• _Task requirements_: Identify the lines bearing the string "Blender" and gather them.

• _Data for the task_:
>> begin

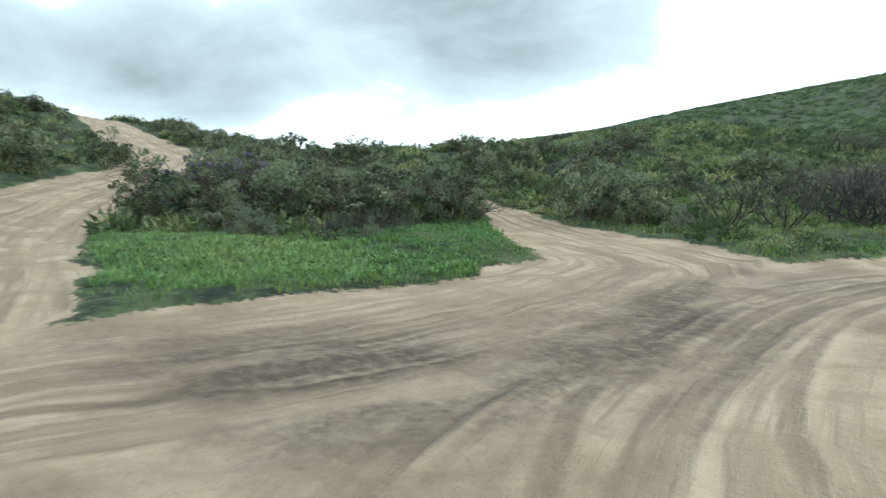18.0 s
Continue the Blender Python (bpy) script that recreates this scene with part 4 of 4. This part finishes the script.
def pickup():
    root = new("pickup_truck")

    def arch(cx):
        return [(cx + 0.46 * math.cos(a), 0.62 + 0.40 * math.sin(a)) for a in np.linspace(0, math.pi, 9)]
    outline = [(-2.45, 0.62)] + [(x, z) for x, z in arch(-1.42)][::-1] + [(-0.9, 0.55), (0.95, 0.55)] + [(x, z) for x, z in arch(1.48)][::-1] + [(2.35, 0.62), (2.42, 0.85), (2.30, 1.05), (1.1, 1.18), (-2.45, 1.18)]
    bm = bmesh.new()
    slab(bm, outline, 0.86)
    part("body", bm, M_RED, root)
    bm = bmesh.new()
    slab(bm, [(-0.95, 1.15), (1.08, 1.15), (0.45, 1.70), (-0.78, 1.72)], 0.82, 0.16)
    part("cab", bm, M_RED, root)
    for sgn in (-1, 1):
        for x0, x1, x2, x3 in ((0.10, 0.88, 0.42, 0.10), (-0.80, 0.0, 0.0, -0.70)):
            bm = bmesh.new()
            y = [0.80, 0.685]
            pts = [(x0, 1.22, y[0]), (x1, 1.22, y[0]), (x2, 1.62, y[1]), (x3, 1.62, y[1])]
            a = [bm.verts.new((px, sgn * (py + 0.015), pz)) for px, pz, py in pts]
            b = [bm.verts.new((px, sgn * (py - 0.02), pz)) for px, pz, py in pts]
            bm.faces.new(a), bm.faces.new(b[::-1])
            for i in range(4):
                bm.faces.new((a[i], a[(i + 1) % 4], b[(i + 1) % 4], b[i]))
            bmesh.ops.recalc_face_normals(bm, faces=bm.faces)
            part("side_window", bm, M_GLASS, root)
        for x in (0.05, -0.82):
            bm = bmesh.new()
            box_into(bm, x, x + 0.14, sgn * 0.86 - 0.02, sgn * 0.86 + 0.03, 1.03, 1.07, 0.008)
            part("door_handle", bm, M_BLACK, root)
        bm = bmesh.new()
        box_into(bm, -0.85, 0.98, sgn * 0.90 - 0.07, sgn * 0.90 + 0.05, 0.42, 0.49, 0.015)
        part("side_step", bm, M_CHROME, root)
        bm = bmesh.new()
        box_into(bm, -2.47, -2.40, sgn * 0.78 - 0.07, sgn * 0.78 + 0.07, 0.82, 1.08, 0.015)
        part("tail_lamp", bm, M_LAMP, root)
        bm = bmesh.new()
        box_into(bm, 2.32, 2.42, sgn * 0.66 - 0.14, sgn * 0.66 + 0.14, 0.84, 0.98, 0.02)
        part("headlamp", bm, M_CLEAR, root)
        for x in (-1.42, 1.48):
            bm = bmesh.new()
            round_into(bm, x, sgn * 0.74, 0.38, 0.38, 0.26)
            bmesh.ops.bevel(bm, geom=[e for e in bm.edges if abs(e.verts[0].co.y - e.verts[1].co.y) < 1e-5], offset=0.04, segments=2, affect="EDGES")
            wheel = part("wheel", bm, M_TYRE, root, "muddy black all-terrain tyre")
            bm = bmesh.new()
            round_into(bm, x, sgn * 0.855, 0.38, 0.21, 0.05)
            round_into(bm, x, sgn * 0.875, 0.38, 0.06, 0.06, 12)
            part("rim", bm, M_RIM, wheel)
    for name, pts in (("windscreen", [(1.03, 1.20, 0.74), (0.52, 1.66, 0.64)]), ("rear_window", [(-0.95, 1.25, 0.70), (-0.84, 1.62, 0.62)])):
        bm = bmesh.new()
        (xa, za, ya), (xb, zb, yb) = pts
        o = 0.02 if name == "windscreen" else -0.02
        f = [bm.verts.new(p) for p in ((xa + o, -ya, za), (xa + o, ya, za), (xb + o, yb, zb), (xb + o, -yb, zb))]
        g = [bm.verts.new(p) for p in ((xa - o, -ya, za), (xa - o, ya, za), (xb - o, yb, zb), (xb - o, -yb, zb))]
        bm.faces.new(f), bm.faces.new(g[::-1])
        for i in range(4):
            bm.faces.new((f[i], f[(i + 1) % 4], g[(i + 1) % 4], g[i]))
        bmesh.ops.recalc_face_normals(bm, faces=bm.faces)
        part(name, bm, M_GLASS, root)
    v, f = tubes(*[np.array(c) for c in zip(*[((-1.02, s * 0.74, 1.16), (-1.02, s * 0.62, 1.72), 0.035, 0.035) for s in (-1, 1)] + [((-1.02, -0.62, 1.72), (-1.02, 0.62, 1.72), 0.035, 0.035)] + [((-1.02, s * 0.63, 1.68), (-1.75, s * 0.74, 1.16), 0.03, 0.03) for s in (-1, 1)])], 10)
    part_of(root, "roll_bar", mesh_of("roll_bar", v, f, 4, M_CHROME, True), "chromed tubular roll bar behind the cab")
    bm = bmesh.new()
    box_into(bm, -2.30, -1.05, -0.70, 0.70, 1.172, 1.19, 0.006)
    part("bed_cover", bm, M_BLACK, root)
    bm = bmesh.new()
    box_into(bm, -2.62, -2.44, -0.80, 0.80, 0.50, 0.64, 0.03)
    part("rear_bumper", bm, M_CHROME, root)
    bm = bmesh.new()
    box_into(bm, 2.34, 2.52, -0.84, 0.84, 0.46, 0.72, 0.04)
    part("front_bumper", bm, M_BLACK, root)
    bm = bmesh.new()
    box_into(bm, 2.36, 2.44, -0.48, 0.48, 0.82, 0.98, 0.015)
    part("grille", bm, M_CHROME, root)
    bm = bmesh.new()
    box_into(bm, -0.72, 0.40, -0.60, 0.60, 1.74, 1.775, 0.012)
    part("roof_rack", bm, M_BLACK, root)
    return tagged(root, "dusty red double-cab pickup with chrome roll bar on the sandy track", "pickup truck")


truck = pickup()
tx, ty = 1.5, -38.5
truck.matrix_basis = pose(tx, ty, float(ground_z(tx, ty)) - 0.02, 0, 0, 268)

>> end
>> begin

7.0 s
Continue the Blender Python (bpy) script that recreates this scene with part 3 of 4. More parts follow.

>> end

• _Response to the exercise_:
Continue the Blender Python (bpy) script that recreates this scene with part 4 of 4. This part finishes the script.
Continue the Blender Python (bpy) script that recreates this scene with part 3 of 4. More parts follow.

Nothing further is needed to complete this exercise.